Daar zitten ze: mijn lieve klantjes van het dinsdagdiner.
De een na de ander komt inmiddels terug van het tussenjaar, de eigen dochter stralend middelpunt.
Ademloos
De een was in Mozambique, de ander in India, de derde in Thailand, Cambodja, Vietnam. Mara volgen we nog ademloos in de Andes. De verhalen buitelen over de tafel. Van dat heerlijke eten hier, die prachtige hike daar, de andere backpackers die in één nacht vrienden voor het leven werden, en ook de verwarring die ze voelen nu ze terug zijn.

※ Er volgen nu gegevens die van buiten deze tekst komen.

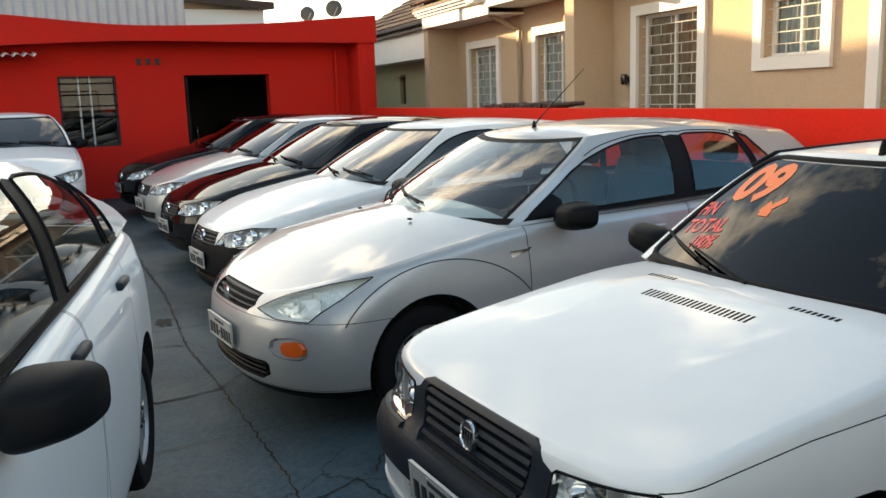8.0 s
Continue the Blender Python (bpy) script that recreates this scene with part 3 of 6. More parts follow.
def build_car(name, m, label, s, category="car", group="parked cars"):
    """One car out of its table of sizes."""
    paint, glass_f, glass_s = s["paint"], s["glass_f"], s["glass_s"]
    car = thing(name, m, label, category, group)
    sh = Shell(s)
    bm = sh.build()
    cb = Cabin(s["cabin"])
    ys = [c[-1].y for c in sh.half]
    nf = 17 + 39
    ic = min(range(nf), key=lambda i: abs(ys[i] - s["bonnet_to"]))
    # wheel openings first
    fy, ry = s["hub"], s["hub"] + s["wheelbase"]
    for sgn in (1, -1):
        for y, rr in ((fy, s["arch"]), (ry, s.get("arch_r", s["arch"]))):
            opening = disc_poly(y, s["wheel"] + s.get("arch_up", 0.02), rr, 48)
            if y == fy and s.get("arch_front"):
                opening, rr = s["arch_front"], rr + 0.07
            piece = carve(bm, opening, "x", sgn, lambda c, g=sgn: c.x * g > 0.3)
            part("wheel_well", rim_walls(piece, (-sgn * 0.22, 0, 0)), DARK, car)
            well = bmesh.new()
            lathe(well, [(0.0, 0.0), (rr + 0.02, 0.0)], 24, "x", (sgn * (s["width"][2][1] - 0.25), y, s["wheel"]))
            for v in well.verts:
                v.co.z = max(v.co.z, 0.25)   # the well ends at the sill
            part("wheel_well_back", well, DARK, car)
            piece.free()
    # fittings cut out of the shell
    for cut in s["cuts"]:
        n, axis, poly, mat_of, depth = cut["name"], cut["axis"], cut["poly"], cut["mat"], cut.get("depth", 0.0)
        where = cut.get("where")
        jobs = [(poly, cut.get("sign", -1 if axis == "y" else 1))]
        if cut.get("both"):
            jobs.append((mirror_poly(poly), jobs[0][1]) if axis in "yz" else (poly, -jobs[0][1]))
        for pol, sg in jobs:
            flip = where
            if where is None and axis == "y":
                flip = lambda c, lim=cut.get("back", 1.0): c.y < lim
            elif where is None and axis == "x":
                flip = lambda c, g=sg: c.x * g > 0.3
            piece = carve(bm, pol, axis, sg, flip, cut.get("lean", 0.04))
            if not piece.faces:
                piece.free()
                continue
            if n == "headlight":
                build_lamp(car, piece, cut, sg, pol)
                continue
            if depth < 0:
                way = {"y": (0, -depth, 0), "x": (sg * depth, 0, 0), "z": (0, 0, depth)}[axis]
                walls = rim_walls(piece, way)
                bmesh.ops.translate(piece, verts=piece.verts[:], vec=way)
                ob = part(n, piece, mat_of, car, cut.get("label", ""))
                part("recess", walls, cut.get("wall", mat_of), ob)
            else:
                out = shifted(piece, depth)
                if depth > 0:
                    walls = rim_walls(out, Vector({"y": (0, 0.03, 0), "x": (-sg * 0.03, 0, 0), "z": (0, 0, -0.03)}[axis]))
                    ob = part(n, out, mat_of, car, cut.get("label", ""))
                    part("edge", walls, mat_of, ob)
                else:
                    gap = cut.get("gap", 0.0)
                    if gap:
                        made = bmesh.ops.inset_region(out, faces=out.faces[:], thickness=gap, use_even_offset=True, use_boundary=True)
                        bmesh.ops.delete(out, geom=made["faces"], context="FACES")
                        back = shifted(piece, -0.012)
                        part("seam", back, DARK, car)
                    ob = part(n, out, mat_of, car, cut.get("label", ""))
                piece.free()
            if cut.get("slats"):
                add_slats(ob, sh, cut, car)
    for axis, pts, width in s.get("seams", []):
        for sg in ((1, -1) if axis == "x" else (-1,)):
            add_seam(car, bm, axis, pts, width, sg)
    # bonnet, deck and the sheet beneath
    cr = s["crown"]
    y_nose = sh.half[0][-1].y
    rise = s.get("rise", 0.5)

    def lift(y, t, n=s.get("crown_n", 2.2)):
        q = min(max((y - y_nose) / rise, 0), 1)
        z = cr(y) * q * (2 - q) * (1 - abs(t) ** n)
        if s.get("crease"):
            edge, high = s["crease"](y)
            z += high * q * min(max((edge + 0.07 - abs(t)) / 0.14, 0), 1)
        return z
    bon = sh.cap(0, ic, lift, k=48 if s.get("crease") else 20)
    if s.get("vents"):
        for pol in s["vents"]:
            v = carve(bon, pol, "z", 1)
            bmesh.ops.translate(v, verts=v.verts[:], vec=(0, 0, -0.012))
            part("air_slot", v, DARK, car)
    for pts, width in s.get("bonnet_seams", []):
        for flip in (1, -1):
            add_seam(car, bon, "z", [(flip * a, b) for a, b in pts], width, 1)
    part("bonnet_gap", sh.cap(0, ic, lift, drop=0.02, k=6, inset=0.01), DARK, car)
    gap = s.get("bonnet_gap", 0.004)
    for v in bon.verts:
        if v.is_boundary and abs(v.co.x) > 0.1 and v.co.y > s.get("gap_from", 0.3) and v.co.y < s["bonnet_to"] - 0.02:
            v.co.x -= gap * (1 if v.co.x > 0 else -1)
    if s.get("bonnet_cut"):
        # join the sheet to the shell, then lift the bonnet out along its shut line
        seen = {v: bm.verts.new(v.co) for v in bon.verts}
        for f in bon.faces:
            bm.faces.new([seen[v] for v in f.verts])
        bon.free()
        weld(bm)
        axis, poly = s["bonnet_cut"]
        bon = carve(bm, poly, axis, 1, None, -2)
    body = part("body_shell", bm, paint, car, smooth=45)
    part("bonnet", bon, paint, car, smooth=50)
    i_end = len(sh.half) - 1
    deck0 = min(range(17, i_end), key=lambda i: abs(ys[i] - s["deck_from"])) if s.get("deck_from") else None
    if deck0 and not s.get("bed"):
        part("tail_deck", sh.cap(deck0, i_end, lambda y, t: 0.02 * (1 - t * t)), paint, car)
    # near-black sheet: the cabin's shade put into its colour
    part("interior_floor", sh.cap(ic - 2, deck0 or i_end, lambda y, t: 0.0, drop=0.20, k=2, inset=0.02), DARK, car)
    # upper body
    pieces = cb.build()
    part("cabin_frame", pieces.pop("shell"), paint, car, smooth=50)
    part("window_surround", pieces.pop("black"), s.get("surround", SEAL), car, smooth=50)
    if s["cabin"].get("band_to"):
        # painted feet of the screen pillars, running down into the wings
        for sgn in (1, -1):
            cols = [c for c in cb.cols if c[0] == "w" and c[1] > 0.95] + [c for c in cb.cols if c[0] == "s"][:3]
            foot = bmesh.new()
            rows = []
            for c in cols:
                p = cb.point(c, 0)
                p.x *= sgn
                y1 = p.y - 0.13
                edge = min(sh.half[17:nf], key=lambda h: abs(h[-1].y - y1))[-1]
                x1 = min(abs(p.x), edge.x - 0.004)
                q = Vector((sgn * x1, y1, sh.top(y1) + lift(y1, x1 / edge.x) - 0.004))
                bend = Vector((p.x, p.y - 0.035, q.z + 0.012))
                rows.append([p * (1 - t) ** 2 + bend * 2 * t * (1 - t) + q * t * t for t in (0, 0.2, 0.4, 0.6, 0.8, 1)])
            grid(foot, rows if sgn > 0 else rows[::-1])
            part("pillar_foot", foot, paint, car)
    ws = pieces.pop("windscreen")
    sheet = bmesh.new()
    for sgn in (1, -1):
        rows = [[Vector((sgn * q.x, q.y, q.z)) for q in (cb.point(c, v) for v in [k / 20 - 0.05 for k in range(22)])] for c in cb.cols if c[0] == "w"]
        grid(sheet, rows)
    sheet.normal_update()
    tree = BVHTree.FromBMesh(sheet)
    sheet.free()
    part("windscreen", ws, glass_f, car, s.get("ws_label", ""))
    part("rear_window", pieces.pop("rear_window"), glass_s, car)
    for key in sorted(pieces):
        pane = pieces[key]
        seal = tube(bmesh.new(), edge_loop(pane), s.get("seal", 0.007), 5, ends=False)
        win = part("side_window", pane, glass_s, car)
        part("window_seal", seal, SEAL, win)
    part("roof", cb.roof(s["roof_crown"]), paint, car, smooth=50)
    # closing sheet between waist and cabin foot
    for sgn in (1, -1):
        bmw = bmesh.new()
        rows = []
        for c in cb.cols:
            if c[0] == "s":
                p = cb.point(c, 0)
                i = min(range(17, nf), key=lambda k: abs(ys[k] - p.y))
                e0, e1 = sh.half[max(i - 1, 0)][-1], sh.half[min(i + 1, i_end)][-1]
                tt = 0 if e1.y == e0.y else min(max((p.y - e0.y) / (e1.y - e0.y), 0), 1)
                e = e0.lerp(e1, tt)
                rows.append([Vector((sgn * (e.x + 0.001), p.y, e.z + 0.001)), Vector((sgn * (e.x - 0.008), p.y, e.z + 0.006)), Vector((sgn * (p.x + 0.002), p.y, p.z + 0.006))])
        grid(bmw, rows if sgn > 0 else rows[::-1])
        part("waist_trim", bmw, s.get("waist_mat", paint), car)
    # wheels
    for sgn in (1, -1):
        for y in (fy, ry):
            add_wheel(car, sgn * s["track"], y, s["wheel"], s["rim"], s["spokes"], s["rim_style"], sgn)
    add_seats(car, s)
    if s.get("frame_seam"):
        for sgn in (1, -1):
            pts = []
            for c in cb.cols:
                if c[0] == "s" and c[2] in "gk":
                    p = cb.point(c, c[3] + (1 - c[3]) * 0.42)
                    pts.append(Vector((sgn * (p.x + 0.001), p.y, p.z)))
            part("door_frame_seam", tube(bmesh.new(), pts, 0.0032, 5), SEAL, car)
    # roof gutters
    if s.get("gutter"):
        for sgn in (1, -1):
            pts = [cb.point(c, 0.985) for c in cb.cols if c[0] == "s"]
            pts = [cb.point(("s", s["cabin"]["breaks"][0][:2], "p"), v) + Vector((0, -0.012, -0.004)) for v in (0.86, 0.93, 0.965)] + pts
            part("roof_gutter", tube(bmesh.new(), [Vector((p.x * sgn, p.y, p.z + 0.008)) for p in pts], 0.009, 6), SEAL, car)
    return car, sh, cb, tree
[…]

Nieuwe reisplannen worden gesmeed en ik snap het, ik snap het zo.
Want ja, ik ben ook nog steeds vol van New York en droom stiekem van nieuwe reizen met het leuke maatje (dat ondertussen alweer op het filmfestival van Cannes zit, zo ongezellig).
Maar er is ook iets anders.
‘Ik fietste over de grachten met mooie muziek en ineens zag ik hoe mooi Amsterdam was,’ zegt er eentje verrast. En ook dat snap ik.
Ik heb zo’n Amsterdams platje, je moet er door het raam naartoe klimmen. Daar zet ik nu steeds een nieuwe plant neer, als er weer eentje in de bonus is ergens. Ik heb mezelf getrakteerd op stoeltjes in de kleur van mijn huis, op gekleurde lampjes en zelfs op een buitenposter op de lelijk gestucte muur. De poezen vinden het alvast geweldig.
En als een van de meiden daar deze avond even gaat zitten wordt het meteen zomer. Een lange Amsterdamse zomer, waarin ik ga werken, schrijven en heel veel kopjes koffie drinken tussendoor – in dat straaltje zonlicht tussen de andere huizen door dat altijd langer duurt dan je denkt.